A: My background has allowed me to effectively communicate the incredible ROI [return on investment] and value that right-size automated packaging provides in a way that financial teams understand. Investment in this technology provides significant labor, transportation, and material savings that typically deliver a positive ROI in six to 18 months.
Q: What are the advantages to using automated right-sized packaging equipment?
A: By automating the packaging process to create right-sized boxes, facilities can boost productivity by streamlining operations and reducing manual handling. This leads to greater operational efficiency as automated systems handle tasks with precision and speed, minimizing downtime.
The use of right-sized packaging also results in substantial labor savings, as less labor is required for packaging tasks. In addition, these systems support scalability, allowing facilities to easily adapt to increased order volumes and evolving needs without compromising performance.
Q: How can automation help ease the labor problems associated with time-consuming pack-out operations?

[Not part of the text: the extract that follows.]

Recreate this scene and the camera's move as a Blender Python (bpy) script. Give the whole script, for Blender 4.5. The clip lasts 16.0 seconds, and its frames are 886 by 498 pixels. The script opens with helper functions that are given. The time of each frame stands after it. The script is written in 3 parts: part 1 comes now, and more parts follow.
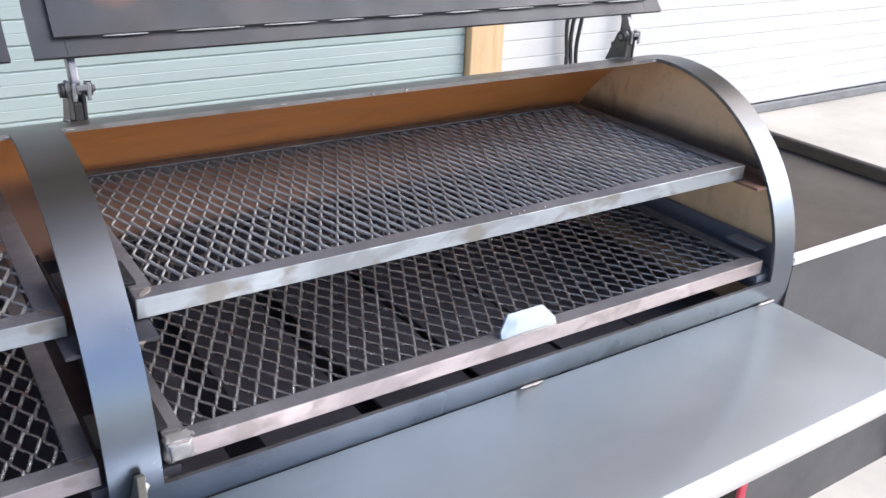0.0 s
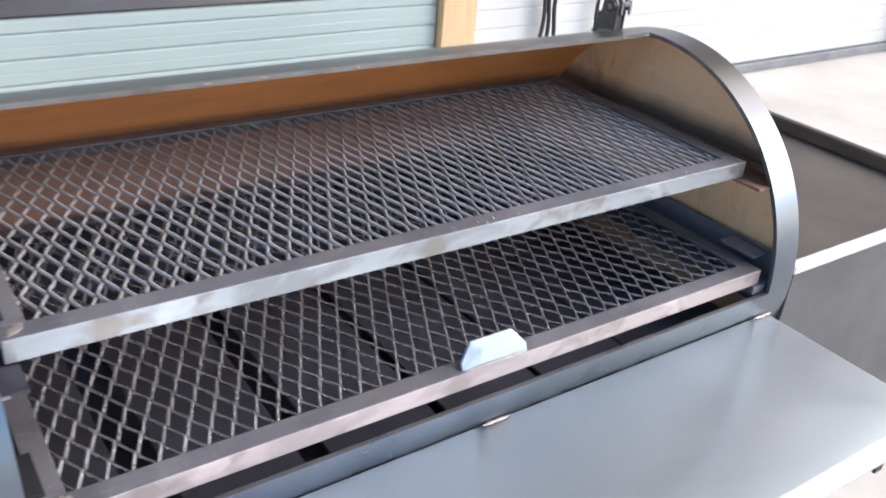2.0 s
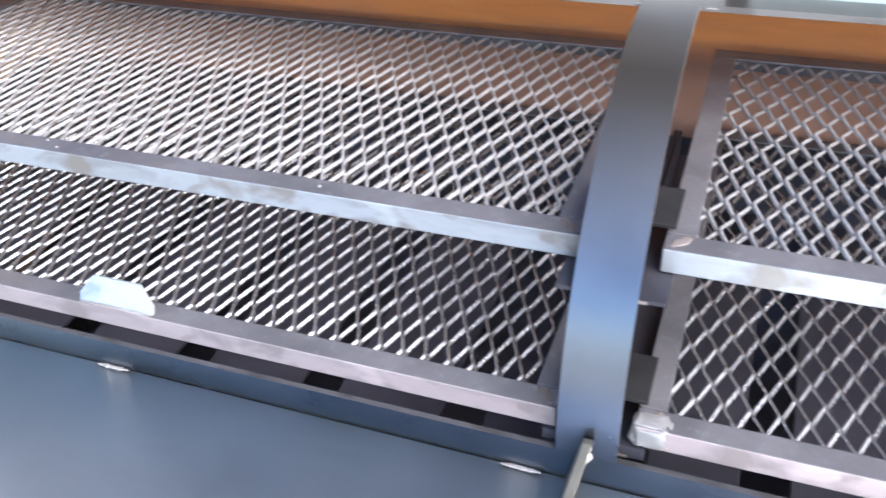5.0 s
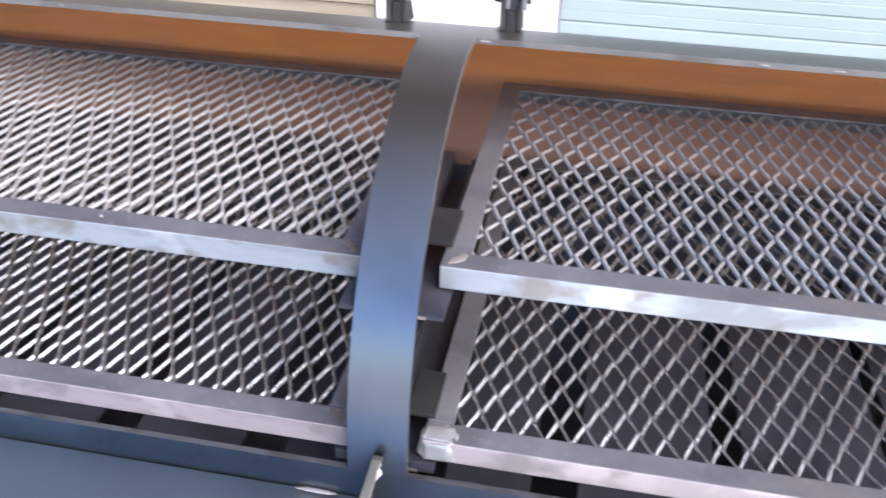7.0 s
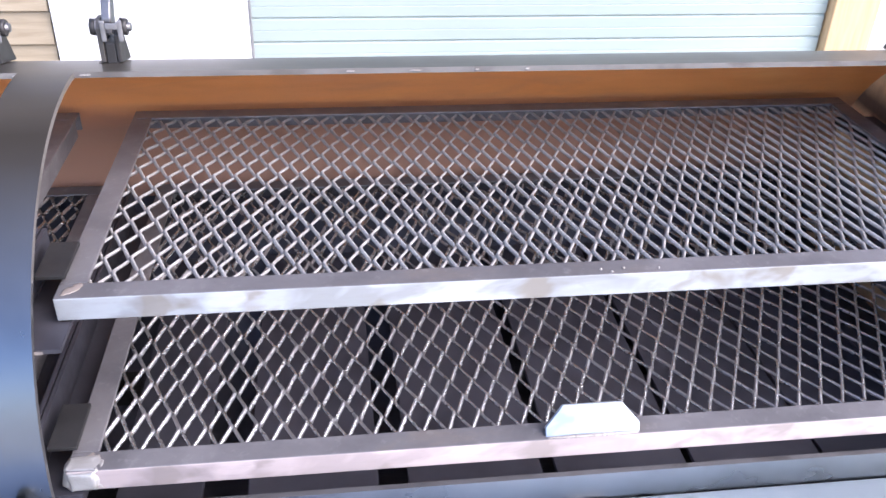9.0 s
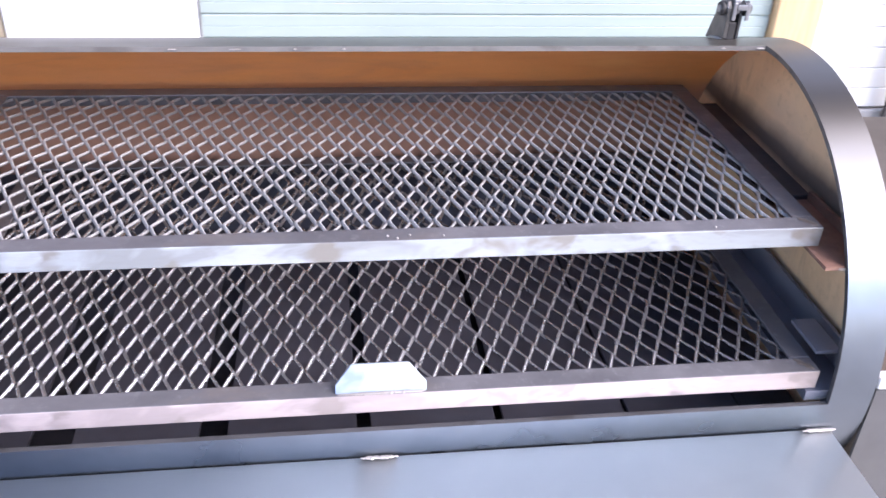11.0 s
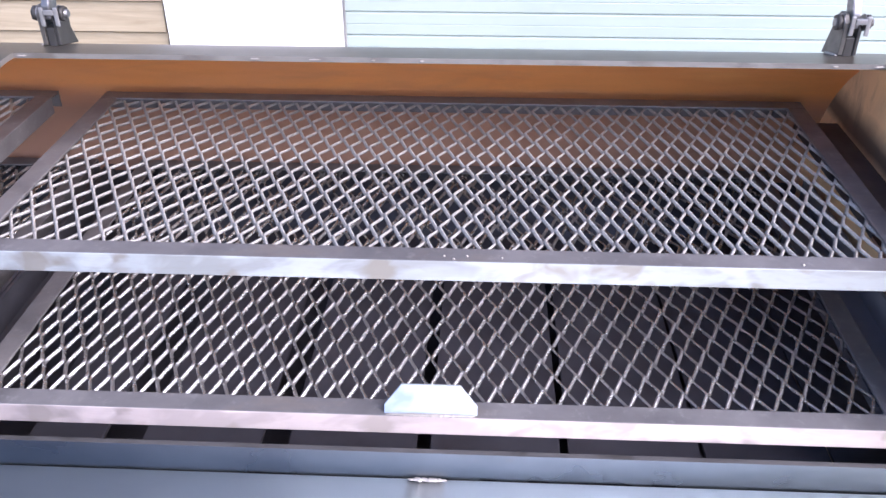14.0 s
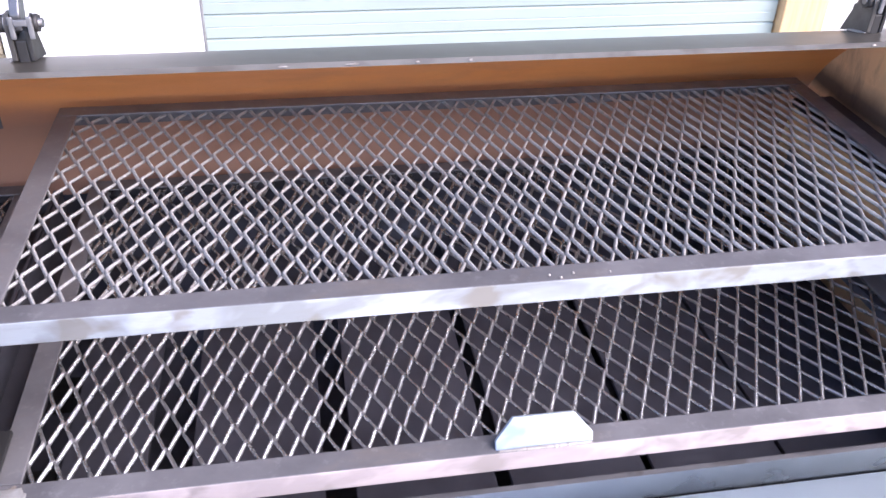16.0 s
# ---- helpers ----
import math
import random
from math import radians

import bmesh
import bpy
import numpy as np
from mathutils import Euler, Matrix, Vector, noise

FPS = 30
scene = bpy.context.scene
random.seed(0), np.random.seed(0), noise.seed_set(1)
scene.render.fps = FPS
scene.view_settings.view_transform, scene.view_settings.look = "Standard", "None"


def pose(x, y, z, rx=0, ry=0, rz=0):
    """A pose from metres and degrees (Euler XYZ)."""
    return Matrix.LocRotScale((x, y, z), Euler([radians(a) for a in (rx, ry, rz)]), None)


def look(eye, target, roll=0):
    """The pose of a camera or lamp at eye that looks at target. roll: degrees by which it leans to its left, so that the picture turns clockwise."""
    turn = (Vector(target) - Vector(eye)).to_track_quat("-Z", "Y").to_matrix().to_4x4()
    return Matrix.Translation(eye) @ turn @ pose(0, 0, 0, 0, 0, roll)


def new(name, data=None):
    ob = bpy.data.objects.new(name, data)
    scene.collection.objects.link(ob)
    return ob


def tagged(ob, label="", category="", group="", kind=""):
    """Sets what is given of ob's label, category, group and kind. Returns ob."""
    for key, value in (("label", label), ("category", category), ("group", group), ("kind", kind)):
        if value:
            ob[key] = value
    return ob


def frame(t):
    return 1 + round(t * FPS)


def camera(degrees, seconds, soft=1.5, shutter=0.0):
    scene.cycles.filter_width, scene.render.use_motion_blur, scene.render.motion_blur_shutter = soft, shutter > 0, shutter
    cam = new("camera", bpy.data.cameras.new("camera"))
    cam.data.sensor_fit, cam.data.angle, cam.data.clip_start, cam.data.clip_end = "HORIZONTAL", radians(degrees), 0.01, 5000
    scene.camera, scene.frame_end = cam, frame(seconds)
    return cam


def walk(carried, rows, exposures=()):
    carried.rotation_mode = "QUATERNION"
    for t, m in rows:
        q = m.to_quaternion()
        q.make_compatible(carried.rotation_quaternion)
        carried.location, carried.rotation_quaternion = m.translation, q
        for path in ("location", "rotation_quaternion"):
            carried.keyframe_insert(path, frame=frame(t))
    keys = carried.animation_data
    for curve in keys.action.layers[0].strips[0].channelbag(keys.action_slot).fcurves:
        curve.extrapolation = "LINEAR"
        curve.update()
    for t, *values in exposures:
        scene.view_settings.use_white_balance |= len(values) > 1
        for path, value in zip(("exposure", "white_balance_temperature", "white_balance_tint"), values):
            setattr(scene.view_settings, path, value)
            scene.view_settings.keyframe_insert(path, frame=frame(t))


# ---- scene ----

A: Not only has the cost of labor increased dramatically, but finding a consistent labor force to keep up with the constant fluctuations around peak seasons is very challenging. Typically, one manual laborer can pack at a rate of 20 to 35 packages per hour. Our CVP automated packaging solution can pack up to 1,100 orders per hour utilizing a fully integrated system. This system not only creates a right-sized box, but also accurately weighs it, captures its dimensions, and adds the necessary carrier information.
Q: Beyond material savings, are there other advantages for transportation and warehouse functions in using right-sized packaging?
A: Yes. By creating smaller boxes, right-sizing enables more parcels to fit on a truck, leading to significant shipping and transportation savings. This also results in reduced CO2 emissions, as fewer truckloads are required. In addition, parcels with right-sized packaging are less prone to damage, and automation helps minimize errors.
In a warehouse setting, smaller packages are easier to convey and sort. Using a fully integrated system that combines multiple functions into a smaller footprint can also lead to operational space savings.
Q: Can you share any details on the typical ROI and the savings associated with packaging automation?
A: Three-dimensional right-sized packaging automation boosts productivity significantly, leading to increased overall revenue. Labor savings average 88%, and transportation savings accrue with each right-sized box. In addition, material savings from less wasteful use of corrugated packaging enhance the return on investment for companies. Together, these typically deliver returns in under 18 months, with some projects achieving ROI in as little as six months. These savings can total millions of dollars for businesses.
Q: How can facility managers convince corporate executives that automated packaging technology is a good investment for their operation?
A: We like to take a data-driven approach and utilize the actual data from the customer to understand the right fit. Using those results, we utilize our ROI tool to accurately project the savings, ROI, IRR (internal rate of return), and NPV (net present value) that facility managers can then use to [elicit] the support needed to make a good investment for their operation.
Q: Could you talk a little about the enhancements you’ve recently made to your automated solutions?
A: Sparck has introduced a number of enhancements to its packaging solutions, including fluting corrugate that supports packages of various weights and sizes, allowing the production of ultra-slim boxes with a minimum height of 28mm (1.1 inches). This innovation revolutionizes e-commerce packaging by enabling smaller parcels to fit through most European mailboxes, optimizing space in transit and increasing throughput rates for automated orders.
In addition, Sparck’s new real-time data monitoring tools provide detailed machine performance insights through various software solutions, allowing businesses to manage and optimize their packaging operations. These developments offer significant delivery performance improvements and cost savings globally.